Toutes ces divinités sont secondaires parce qu’elles s’incarnent rarement. Les divinités propres au culte des Déesses-Mères englobent hiérarchiquement les catégories suivantes :
1. Les Déesses-Mères des Trois ou Quatre Palais (Tam toa thanh mâu, Tam phu, Tu phu) :
a. Déesse-Mère du Ciel (Mâu Thuong Thiên) dont le rouge est la couleur sacrée. Son avatar, Liêu Hanh, d’origine humaine, est très populaire.
b. Déesse-Mère des Monts et Forêts (Mâu Thuong Ngàn), dont le vert est la couleur sacrée.
c. Déesse-Mère des Eaux (Mâu Thoai) : blanc.
d. Déesse-Mère de la Terre (Mâu Dia) : jaune.
2. Cinq grands mandarins royaux (Ngu vi vuong quân).

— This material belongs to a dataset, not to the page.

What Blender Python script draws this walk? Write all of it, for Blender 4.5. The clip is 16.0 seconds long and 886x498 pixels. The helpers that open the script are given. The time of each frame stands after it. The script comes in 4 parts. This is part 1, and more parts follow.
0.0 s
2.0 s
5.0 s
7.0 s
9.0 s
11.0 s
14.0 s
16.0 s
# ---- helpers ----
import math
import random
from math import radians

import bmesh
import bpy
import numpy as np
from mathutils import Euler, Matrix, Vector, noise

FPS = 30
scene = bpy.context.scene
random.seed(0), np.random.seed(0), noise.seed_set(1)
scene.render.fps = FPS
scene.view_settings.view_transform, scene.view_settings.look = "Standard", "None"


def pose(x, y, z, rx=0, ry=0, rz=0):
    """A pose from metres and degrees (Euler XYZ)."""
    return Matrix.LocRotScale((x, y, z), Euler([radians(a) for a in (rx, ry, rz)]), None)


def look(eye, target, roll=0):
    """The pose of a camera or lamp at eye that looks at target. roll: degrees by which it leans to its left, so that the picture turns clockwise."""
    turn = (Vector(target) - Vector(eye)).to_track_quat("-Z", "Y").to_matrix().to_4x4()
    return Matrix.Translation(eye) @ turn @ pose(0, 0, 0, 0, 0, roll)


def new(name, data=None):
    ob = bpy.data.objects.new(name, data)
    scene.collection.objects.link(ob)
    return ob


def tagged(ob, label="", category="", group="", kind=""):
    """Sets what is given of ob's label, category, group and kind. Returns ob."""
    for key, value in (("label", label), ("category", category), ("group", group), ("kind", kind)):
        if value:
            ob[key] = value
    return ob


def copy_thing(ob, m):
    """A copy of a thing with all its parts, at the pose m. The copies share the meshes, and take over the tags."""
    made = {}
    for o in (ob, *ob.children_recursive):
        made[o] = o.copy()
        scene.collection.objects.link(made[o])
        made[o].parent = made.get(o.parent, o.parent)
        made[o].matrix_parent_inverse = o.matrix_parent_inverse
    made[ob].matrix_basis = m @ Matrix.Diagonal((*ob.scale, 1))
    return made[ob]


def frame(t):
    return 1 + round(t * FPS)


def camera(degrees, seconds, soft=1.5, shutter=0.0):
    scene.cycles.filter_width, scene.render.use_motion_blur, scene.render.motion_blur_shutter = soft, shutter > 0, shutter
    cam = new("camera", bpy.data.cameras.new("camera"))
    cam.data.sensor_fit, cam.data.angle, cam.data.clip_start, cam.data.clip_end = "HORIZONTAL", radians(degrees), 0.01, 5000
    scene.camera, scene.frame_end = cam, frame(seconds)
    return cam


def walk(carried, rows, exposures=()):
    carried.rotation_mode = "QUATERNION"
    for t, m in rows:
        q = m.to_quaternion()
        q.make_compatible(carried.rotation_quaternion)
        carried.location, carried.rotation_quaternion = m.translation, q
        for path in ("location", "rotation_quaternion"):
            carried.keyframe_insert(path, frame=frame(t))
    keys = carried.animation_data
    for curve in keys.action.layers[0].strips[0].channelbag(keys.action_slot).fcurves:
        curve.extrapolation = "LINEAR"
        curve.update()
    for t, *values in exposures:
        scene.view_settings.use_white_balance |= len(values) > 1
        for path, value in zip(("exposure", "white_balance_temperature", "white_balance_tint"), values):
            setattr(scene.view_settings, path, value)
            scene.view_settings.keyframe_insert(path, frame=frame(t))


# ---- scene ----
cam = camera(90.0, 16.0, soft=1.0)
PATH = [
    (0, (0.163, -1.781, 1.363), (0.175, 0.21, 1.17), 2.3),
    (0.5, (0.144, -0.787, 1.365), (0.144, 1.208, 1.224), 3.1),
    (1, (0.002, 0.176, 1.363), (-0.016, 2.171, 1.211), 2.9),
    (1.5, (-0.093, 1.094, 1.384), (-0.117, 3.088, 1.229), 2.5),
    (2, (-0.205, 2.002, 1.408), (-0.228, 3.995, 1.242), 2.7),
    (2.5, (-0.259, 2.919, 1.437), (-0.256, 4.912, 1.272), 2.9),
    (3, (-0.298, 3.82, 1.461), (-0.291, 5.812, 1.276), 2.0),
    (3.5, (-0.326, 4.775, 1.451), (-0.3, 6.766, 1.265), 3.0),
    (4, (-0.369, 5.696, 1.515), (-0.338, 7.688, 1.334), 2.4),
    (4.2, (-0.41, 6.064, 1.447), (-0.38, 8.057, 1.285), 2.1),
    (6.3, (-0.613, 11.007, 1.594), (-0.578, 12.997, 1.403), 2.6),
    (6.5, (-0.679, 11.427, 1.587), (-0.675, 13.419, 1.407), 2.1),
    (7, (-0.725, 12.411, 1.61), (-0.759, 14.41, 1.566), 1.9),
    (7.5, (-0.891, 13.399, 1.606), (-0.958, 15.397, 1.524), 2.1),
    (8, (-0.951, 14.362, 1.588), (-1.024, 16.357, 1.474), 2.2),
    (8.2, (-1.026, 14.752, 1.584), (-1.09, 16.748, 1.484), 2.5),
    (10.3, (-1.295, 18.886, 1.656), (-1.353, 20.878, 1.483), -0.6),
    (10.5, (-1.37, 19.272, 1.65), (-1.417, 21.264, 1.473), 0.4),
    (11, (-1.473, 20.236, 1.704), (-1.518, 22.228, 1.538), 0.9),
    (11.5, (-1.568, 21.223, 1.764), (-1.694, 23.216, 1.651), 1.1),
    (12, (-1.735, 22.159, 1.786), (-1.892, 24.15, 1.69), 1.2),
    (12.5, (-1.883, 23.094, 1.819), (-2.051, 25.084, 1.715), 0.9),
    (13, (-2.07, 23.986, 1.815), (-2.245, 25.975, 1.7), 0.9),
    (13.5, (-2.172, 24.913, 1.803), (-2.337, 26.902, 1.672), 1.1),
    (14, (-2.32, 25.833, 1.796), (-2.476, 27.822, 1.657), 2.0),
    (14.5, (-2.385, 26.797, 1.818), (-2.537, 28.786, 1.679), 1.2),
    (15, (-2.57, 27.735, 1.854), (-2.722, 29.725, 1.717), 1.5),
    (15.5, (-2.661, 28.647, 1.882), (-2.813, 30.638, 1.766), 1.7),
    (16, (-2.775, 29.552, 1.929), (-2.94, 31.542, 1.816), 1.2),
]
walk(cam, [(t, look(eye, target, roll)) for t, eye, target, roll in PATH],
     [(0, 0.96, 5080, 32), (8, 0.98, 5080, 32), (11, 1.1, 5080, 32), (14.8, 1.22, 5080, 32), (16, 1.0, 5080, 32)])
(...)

Leur nombre peut atteindre dix. Fils du génie des Huit Mers (Bat hai Dai vuong).
3. Quatre (Déesses) Dames (Châu bà ou Thanh ba), avatars des quatre Déesses-Mères. Leur nombre peut atteindre 12.
4. Dix princes (Muoi ông hoàng), fils du génie des Huit Mers (Bat hai Dai vuong). Palais des Eaux.

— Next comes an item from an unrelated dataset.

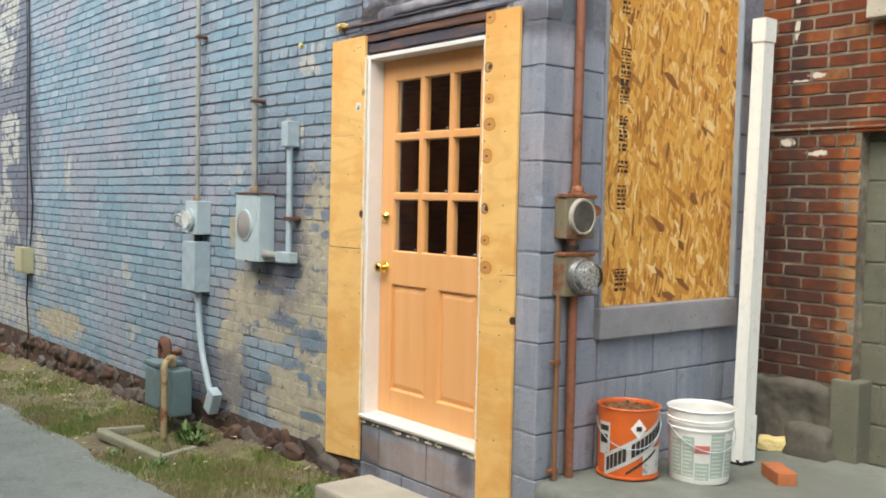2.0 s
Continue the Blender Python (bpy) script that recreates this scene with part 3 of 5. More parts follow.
def road_bm():
    bm = bmesh.new()
    rows = []
    for y in road_ys:
        edge = -0.76 + 0.07 * noise.noise(Vector((y * 0.9, 3, 0))) + 0.035 * noise.noise(Vector((y * 4.3, 8, 0)))
        row = []
        for x, lift in ((-3.895, 0.02), (-2.6, 0.03), (-1.5, 0.03), (edge - 0.12, 0.028), (edge - 0.02, 0.02), (edge, -0.03)):
            row.append(bm.verts.new((x, y, ground_height(x, y) + lift)))
        rows.append(row)
    for a, b in zip(rows, rows[1:]):
        for k in range(5):
            bm.faces.new((a[k], a[k + 1], b[k + 1], b[k])).smooth = True
    return bm


road = structure("road", road_bm(), ASPHALT, "worn grey asphalt alley with crumbling edge", "road")

PAD = 0.415


def pad_z(x, y=0.0):
    """The slab lies a little higher by the corner and falls towards the neighbour."""
    k = min(max((x - 0.35) / 0.85, 0.0), 1.0)
    return 0.468 - 0.053 * k * k * (3 - 2 * k) + 0.02 * min(max((x - 1.4) / 0.25, 0.0), 1.0)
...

5. Douze Demoiselles royales (Thâp nhi vuong cô), servantes des Déesses-Mères et des Dames.
6. Douze Garçons servant (Muoi hai câu), avatars des enfants morts (âgés de moins de 9 ans), suivants des Princes.
7. Cinq Mandarins Tigres (Quan Ngu Hô)
8. Monseigneur Lot (Ông Lot), génie Serpent.

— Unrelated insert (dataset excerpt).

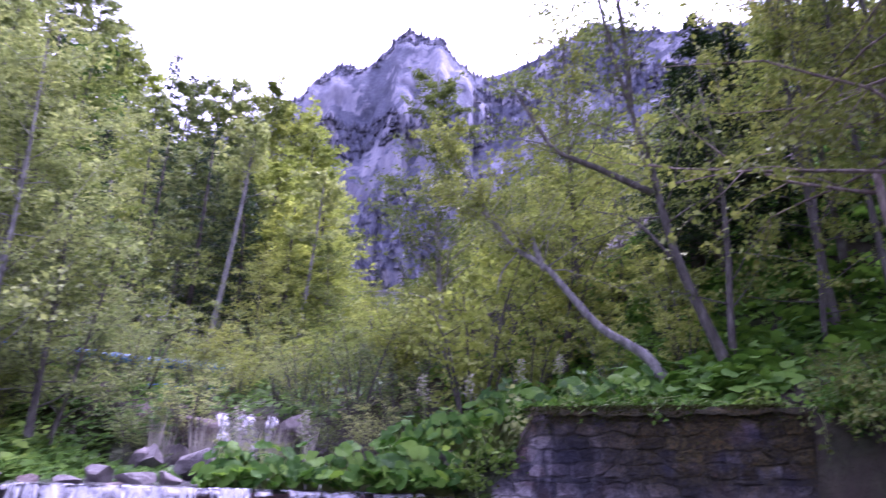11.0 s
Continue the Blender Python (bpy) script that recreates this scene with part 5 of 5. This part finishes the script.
vrng = random.Random(66)
for k in range(60):
    y = vrng.uniform(1.5, 6.25)
    want = vrng.uniform(0.3, 2.3)
    x = 6.0
    while ground_z(x, y) < want and x < 9.5:
        x += 0.04
    plant_leaf = (HERB, LEAF, SLOPE_LEAF)[k % 3]
    leafy_spray(x - 0.05, y - 0.05, ground_z(x, y) + 0.05, 110, 0.26, 0.055, plant_leaf, 1000 + k, "leafy green plant on the steep bank", (1.0, 0.8, 0.8), 7)

for k in range(12):
    s = k / 11
    p = WALL_R[0].lerp(WALL_R[1], 0.2 + 0.8 * s)
    leafy_spray(p.x + 0.15, p.y + 0.2, 2.84, 90, 0.24, 0.055, (SLOPE_LEAF, HERB)[k % 2], 1100 + k, "leafy plant spilling over the wall's mossy crown", (1.2, 0.9, 0.5), 7)
for k, (x, y, z) in enumerate(((4.68, 7.6, 0.0), (4.8, 7.55, 0.1), (4.72, 7.6, -0.25))):
    leafy_spray(x, y, z, 120, 0.2, 0.05, HERB, 1150 + k, "leafy plant hanging down the low wall", (0.8, 0.5, 1.1), 8)

# cascade above the weir
cascade = thing("cascade", "small white cascade between rocks up the stream", "waterfall")
for k, (x0, w) in enumerate(((0.95, 0.2), (1.4, 0.3), (1.9, 0.22))):
    v, f = [], []
    for j in range(17):
        t = j / 16
        for c in range(7):
            u = c / 6 - 0.5
            v.append((x0 + u * w * (1 + 0.5 * t) + 0.06 * noise.noise((k * 3, t * 5, c * 0.4)), 14.5 - 0.8 * t - 0.12 * noise.noise((k, t * 3, c * 0.7)), 3.2 + 0.08 * noise.noise((k, c * 0.5, 3)) - 1.0 * t ** 1.3))
    f = [(j * 7 + c, j * 7 + c + 1, j * 7 + c + 8, j * 7 + c + 7) for j in range(16) for c in range(6)]
    part("water_strand", mesh_from("water_strand", v, f, WATER_FALL), cascade)
for k, (x, y, z, r, q) in enumerate(((0.6, 14.1, 2.8, 0.5, 0.9), (2.3, 14.2, 2.9, 0.5, 0.8), (0.2, 13.6, 2.3, 0.4, 0.9), (2.7, 13.7, 2.5, 0.4, 0.7), (-0.3, 12.4, 2.15, 0.35, 1.1), (1.5, 12.9, 2.1, 0.3, 0.6))):
    boulder(x, y, z, r, 260 + k, q)

# conifers and brush on the right slope
for x, y, h, k in ((10.45, -0.75, 2.7, 1), (11.0, -1.5, 2.8, 1), (11.2, -0.2, 2.9, 1), (13.4, 4.6, 8.0, 1), (14.2, 3.6, 8.5, 0)):
    c = copy_thing(FIRS[k], pose(x, y, ground_z(x, y), 0, 0, x * 77))
    s = h / (13, 9)[k]
    c.scale = (s * 1.7, s * 1.7, s)
for x, y, s in ((11.4, -0.2, 0.6),):
    c = copy_thing(BUSH[0], pose(x, y, ground_z(x, y), 0, 0, x * 50))
    c.scale = (s * 0.8, s * 0.8, s * 0.85)
for x, y, s in ((18.5, -7.0, 0.95), (20.5, -9.5, 1.05), (22.0, -6.0, 0.9)):
    c = copy_thing(TALL_FIR, pose(x, y, ground_z(x, y), 0, 0, x * 77))
    c.scale = (s, s, s)
brush_rng = np.random.default_rng(77)
dry = thing("dry_brush", "tangle of dry pinkish-grey twigs by the snag", "brush")
for k in range(110):
    p = Vector((10.15 + brush_rng.normal() * 0.25, -2.75 + brush_rng.normal() * 0.3, 3.9 + brush_rng.random() * 2.8))
    way = Vector((brush_rng.normal() * 0.4, brush_rng.normal(), brush_rng.normal() * 0.7))
    pts = [p.copy()]
    for _ in range(4):
        way = (way + Vector(brush_rng.normal(size=3)) * 0.5).normalized()
        p = p + way * 0.24
        pts.append(p.copy())
    brush = Tubes()
    brush.add(pts, [0.011, 0.009, 0.007, 0.005, 0.002], 3)
    part("twig", brush.mesh("twig", DEADWOOD), dry)
# fallen log and dark rocks high on the slope
log = Tubes()
log.add([(18.7, 0.2, 10.9), (18.8, 1.0, 11.0), (18.7, 2.1, 10.95)], [0.16, 0.15, 0.12], 9, 0.06, np.random.default_rng(3))
fallen_log = thing("fallen_log", "pale fallen log among dark rocks on the slope", "log")
part("log", log.mesh("log", DEADWOOD), fallen_log)
for k, (x, y, z, r) in enumerate(((18.8, 0.7, 10.6, 0.5), (18.6, 1.3, 10.3, 0.6), (18.3, 0.4, 9.9, 0.55), (18.2, 1.0, 9.5, 0.5), (18.9, 1.8, 10.5, 0.5))):
    boulder(x, y, z, r, 280 + k, 0.8)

Le Palais de la dynastie des Trân (Phu Trân triêu), culte masculin (bleu indigo), est annexé au culte des Trois (quatre) Palais auquel il fait pendant. Il adore le général Trân Hung Dao, son fils Trân Quôc Tang, ses deux filles et son meilleur lieutenant, Pham Ngu Lao.
La possession du médium
Comment devient-on adepte et médium de ce culte ? La possession du médium par les divinités précitées qui toutes s’avèrent bienveillantes est la caractéristique essentielle du culte des Déesses-Mères.
Une femme médium se maquille minutieusement. |
Chaque mortel est présumé avoir un destin, régi par un ou des génies des Trois (quatre) Palais. S’il a un «destin lourd», s’il tombe souvent malade, est assailli de malheurs, c’est qu’il est persécuté par ses (son) maîtres invisibles qui veulent le prendre comme soldat-servant... Pour montrer qu’il est d’accord avec ce recrutement, il doit passer par la cérémonie d’initiation tôn nhang qui consiste à porter sur la tête un plateau avec un vase d’encens.
Au cas où les (le) génies n’agréent pas sa requête (3), il doit célébrer la cérémonie d’entrée au service des (du) Génies concernés (trinh dông), cérémonie très coûteuse qui dure deux à trois jours. Il doit se faire présenter aux génies et accepter par eux comme médium (dông) grâce au «service des Ombres (génies)» (hâu bóng) au cours duquel s’incarnent les génies dans un médium professionnel.
Le hâu bóng est la cérémonie-clé du culte des Déesses-Mères. Une bà dông (femme médium) assise devant l’autel, se recouvre la tête et le buste d’un grand voile rouge qui la sépare du monde des mortels. Au cours d’une séance qui dure de 2 à 7 heures, les divinités descendent sur l’âme de la femme médium (giáng dông) pour s’incarner en elle. Toutes les divinités ne «descendent» pas, chaque médium a ses divinités préférées. Pour chaque incarnation (giá dông), le médium possédé par la divinité incarnée doit porter les costumes et les attributs (couleur, objets...) qui correspondent à sa catégorie et se comporter selon son tempérament (doux ou violent...). La tête du médium se met à tourner de plus en plus vite, entraînant tout le buste. Elle se met en transe, danse, parle durant l’incarnation. En tant que génie, elle distribue des faveurs aux fidèles présents (exauce leurs vœux). Le chanteur liturgique (cung van) joue un rôle très important en tant qu’animateur de chaque séance. Le novice ayant passé par une cérémonie du service des Ombres devient lui-même un médium attitré.
Huu Ngoc/CVN
(1). Le Ciel influe sur la culture du riz (pluie, sécheresse, typhon, vent...).
(2). Ainsi appelé parce que chaque Déesse-Mère règne sur un Phu (inonde, fief). Aux trois premiers Phu (Ciel, Terre, Eaux) devait s’ajouter un quatrième (Monts et Forêts).
(3). Il continue à être assailli de malheurs.